Canada argued then that unless North American talks were trilateral, Canada and Mexico would become “spokes” to the U.S. “hub” or center of the wheel, and the continental economy would revolve as the United States turned.
In November 2002, I wrote an essay for CSIS proposing that the three countries consider adopting the paradigm that helped Europe manage different levels of development among European Community members. Just as Brussels had developed a “Europe at Two Speeds” approach, I recommended that at a time when NAFTA-initiated talks on harmonizing regulatory standards and frustrations over post-2001 border security, the United States, Canada and Mexico could pursue a “North America at Two Speeds” to accommodate differences between Canada and Mexico.
The George W. Bush administration opted instead to double-down on trilateralism, establishing the Security and Prosperity Partnership of North America (SPP) in 2005. My feelings weren’t hurt that Bush ignored my suggestion, and together with Greg Anderson (an adjunct fellow at CSIS and a professor at the University of Alberta) I praised the SPP with its 20 trilateral working groups made up of officials, a ministerial oversight group that met twice a year and an annual summit that brought together the Canadian prime minister and the U.S. and Mexican presidents.
The SPP prompted a populist backlash in all three countries based on the fear that trilateral cooperation posed a threat to national sovereignty, and that the non-transparent SPP was not sufficiently accountable to democratic institutions. President Obama, Prime Minister Harper, and President Calderon disbanded the SPP at their annual summit in Guadalajara in 2009. In its place, they adopted a limited agenda which they delegated to appropriate cabinet officials for follow-up action (which they stressed could be bilateral or trilateral as appropriate for the issue). In addition, the leaders pledged to meet again the following year when Canada would host the summit.
2010 came and went and Canada did not host a summit. The leaders met bilaterally, and all three participated in G-8 plus 5 and G-20 summits, as well as in the UN climate change conference in Cancún. But the North American talks were never reviewed. When Obama and Harper launched bilateral alternative talks on border and regulatory cooperation on February 4, the trilateral vision of North America seemed truly dead.

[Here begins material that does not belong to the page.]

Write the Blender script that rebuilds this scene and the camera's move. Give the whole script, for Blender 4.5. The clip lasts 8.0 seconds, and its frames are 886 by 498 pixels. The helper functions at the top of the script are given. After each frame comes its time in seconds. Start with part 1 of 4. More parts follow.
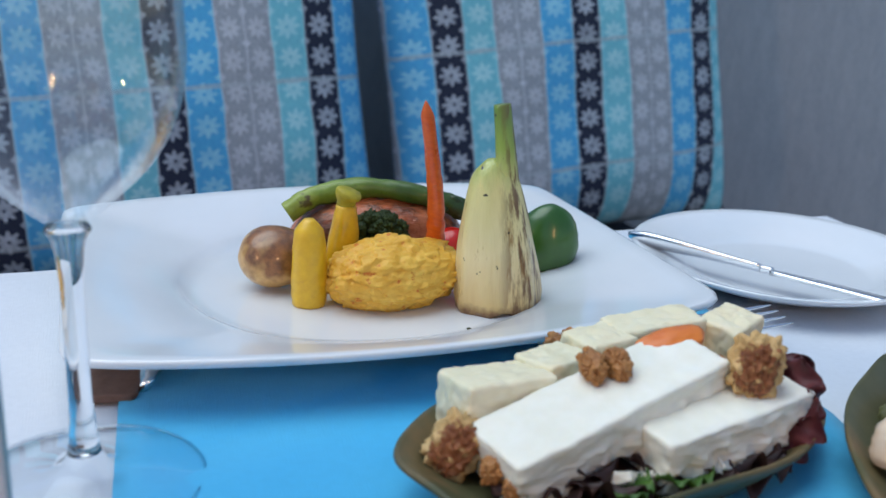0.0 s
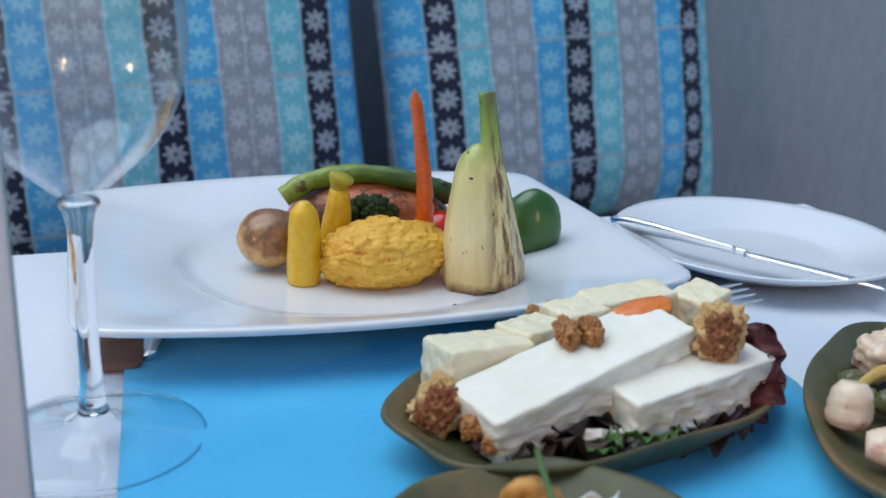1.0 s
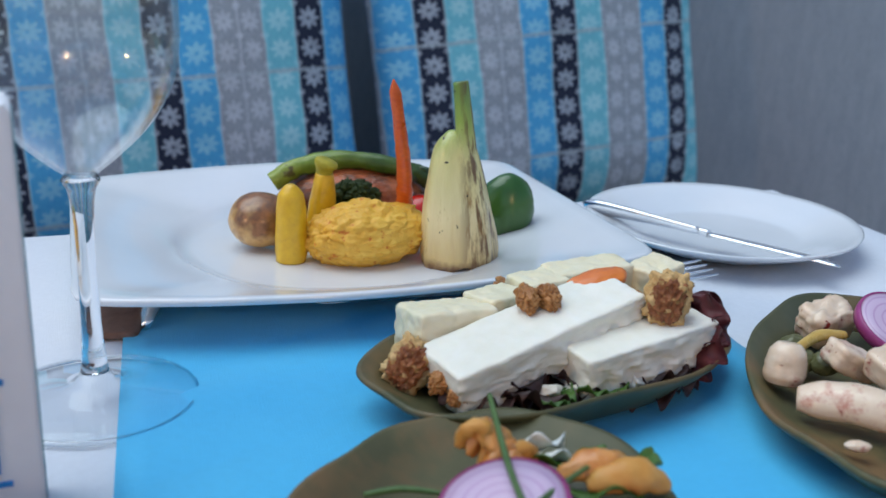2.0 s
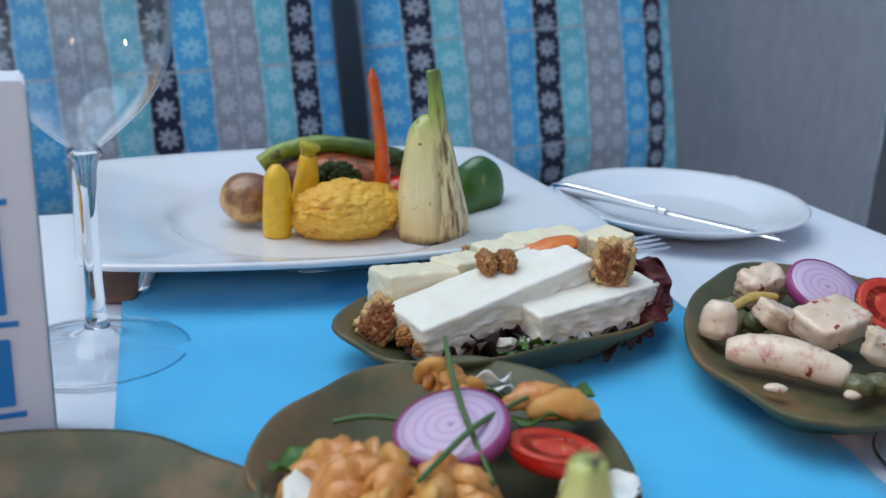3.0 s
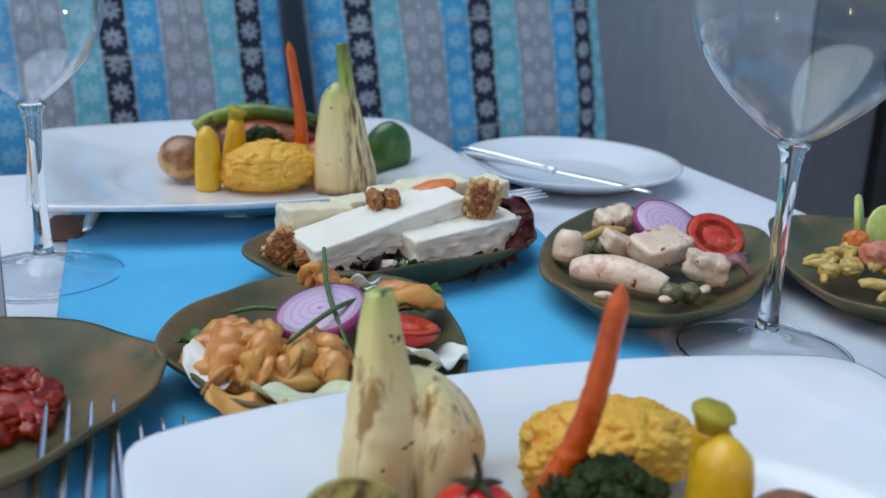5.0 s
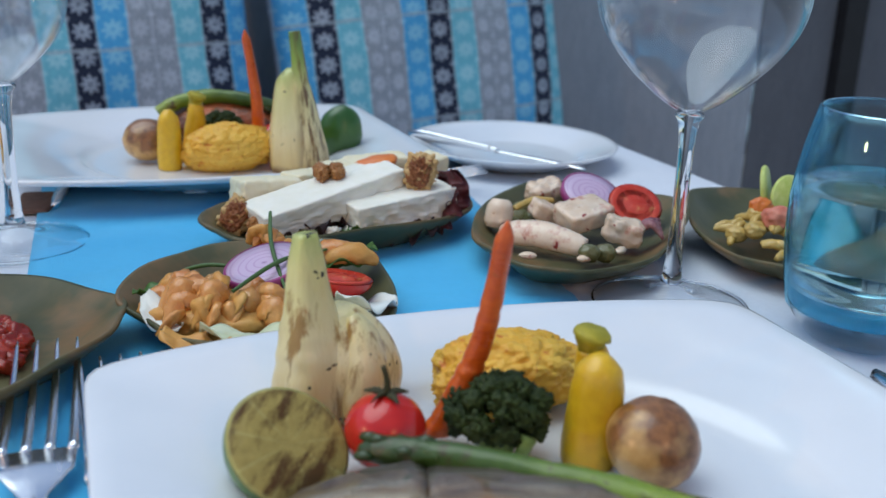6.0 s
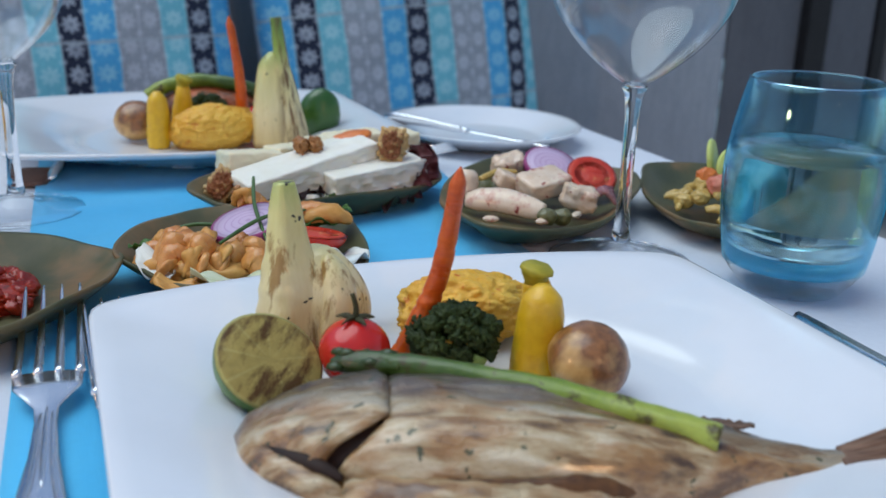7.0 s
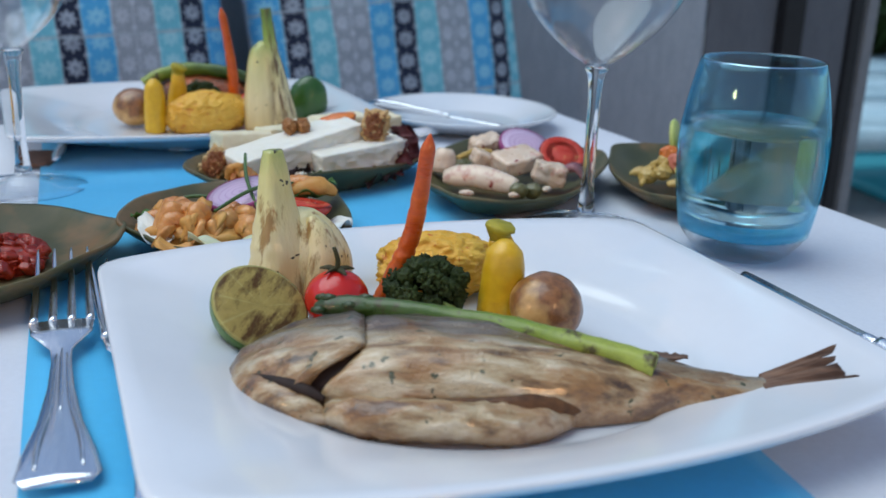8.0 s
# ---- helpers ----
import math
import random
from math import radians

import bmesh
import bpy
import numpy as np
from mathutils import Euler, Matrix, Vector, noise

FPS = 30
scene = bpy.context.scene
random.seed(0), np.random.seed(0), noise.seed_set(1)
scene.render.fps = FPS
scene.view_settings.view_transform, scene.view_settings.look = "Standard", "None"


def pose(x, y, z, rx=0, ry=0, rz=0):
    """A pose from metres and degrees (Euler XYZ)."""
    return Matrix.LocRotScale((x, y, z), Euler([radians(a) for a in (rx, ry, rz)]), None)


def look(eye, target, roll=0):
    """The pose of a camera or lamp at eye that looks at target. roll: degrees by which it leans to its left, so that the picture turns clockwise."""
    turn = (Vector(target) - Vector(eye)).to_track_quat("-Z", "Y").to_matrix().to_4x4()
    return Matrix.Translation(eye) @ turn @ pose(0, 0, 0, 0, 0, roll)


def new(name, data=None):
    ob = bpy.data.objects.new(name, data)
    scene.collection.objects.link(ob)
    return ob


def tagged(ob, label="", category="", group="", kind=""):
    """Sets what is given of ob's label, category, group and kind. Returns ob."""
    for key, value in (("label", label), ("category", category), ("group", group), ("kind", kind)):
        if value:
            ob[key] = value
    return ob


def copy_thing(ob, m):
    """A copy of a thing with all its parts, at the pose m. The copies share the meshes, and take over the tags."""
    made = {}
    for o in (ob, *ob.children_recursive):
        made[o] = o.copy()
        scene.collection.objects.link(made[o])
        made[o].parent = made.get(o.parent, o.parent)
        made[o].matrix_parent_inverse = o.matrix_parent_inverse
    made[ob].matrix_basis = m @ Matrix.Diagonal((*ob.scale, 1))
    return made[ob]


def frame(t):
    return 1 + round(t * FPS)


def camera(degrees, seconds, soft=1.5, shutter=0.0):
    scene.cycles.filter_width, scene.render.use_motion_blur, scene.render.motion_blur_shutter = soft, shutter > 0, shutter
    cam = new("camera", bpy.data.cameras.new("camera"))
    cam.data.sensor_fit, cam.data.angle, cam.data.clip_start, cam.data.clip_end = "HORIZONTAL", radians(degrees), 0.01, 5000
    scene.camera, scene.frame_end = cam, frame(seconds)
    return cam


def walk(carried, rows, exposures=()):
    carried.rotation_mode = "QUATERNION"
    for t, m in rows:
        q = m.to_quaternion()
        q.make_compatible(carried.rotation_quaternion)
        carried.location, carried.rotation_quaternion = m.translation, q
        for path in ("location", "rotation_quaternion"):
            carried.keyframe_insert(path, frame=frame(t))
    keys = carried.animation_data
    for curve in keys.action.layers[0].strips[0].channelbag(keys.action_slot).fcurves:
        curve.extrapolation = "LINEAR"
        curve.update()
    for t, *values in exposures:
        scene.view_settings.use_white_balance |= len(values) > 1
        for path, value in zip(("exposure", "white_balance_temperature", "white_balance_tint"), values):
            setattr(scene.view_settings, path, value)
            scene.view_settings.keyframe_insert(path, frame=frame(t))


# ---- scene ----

Duncan Wood teaches in Mexico and perhaps for this reason sees the principal causes for the collapse of a trilateral vision for North America in Mexico. He is not wrong, but I think he lets the United States and Canada off too lightly.
In a recent paper for Hudson, I argue that Canada sought to “rebilateralize” the relationship with the United States as the Canada-Mexico relationship soured, and the Obama administration gave in to Canada’s preference when confronted with the collapse of its tripartite SPP-alternative. I also call for the United States to begin parallel, bilateral processes with Mexico to address border and regulatory cooperation. It turns out these parallel processes are already in place, and were reconfirmed during the visit of President Calderon to the White House on March 3.
Like the Clean Energy Dialogues--the U.S. has one with Canada and one with Mexico and failed to persuade Canada and Mexico to link the two at Guadalajara summit--and the Smart Border Accords--the United States signed one with Canada and one with Mexico after the September 11, 2001 terror attacks--North American regulatory cooperation and security issues have proven impossible for the United States to consolidate because Canada or Mexico resisted. Whether Duncan is correct that this is largely Mexico’s fault, or I am right that Canada is principally to blame, the result is the same.
For the United States, dual-bilateralism appears favorable. “North America at Two Speeds” will operate with the U.S. “hub” setting the pace and the Canadian and Mexican “spokes” increasingly accepting the Americanization of standards and practices with little pressure on the United States to make concessions.
And yet, the unanswered question is whether in a globalized economy Americanization of the North American region accomplished through parallel bilateral negotiations will merit the serious attention of U.S. officials and the support of U.S. businesses and civil society groups. Why not discuss standards and security with the Organization for Economic Development and Cooperation (OECD) countries, or the G-20 members?
Given the investments of political capital, time and energy required to liberalize domestic regulatory and security measures, U.S. interests would be best advanced through engagement with coalitions of the willing. And the broader the coalition the better as the Obama administration seeks to revive the sagging U.S. economy through export growth and innovation.
But “willing” is the operative condition. The United States was, and remains, willing to pursue an inclusive regional strategy for the deepening of North American economic integration. It is the failure of will of its neighbors and partners--to work with each other, not the United States--that has killed the tripartite vision of North America, for now at least.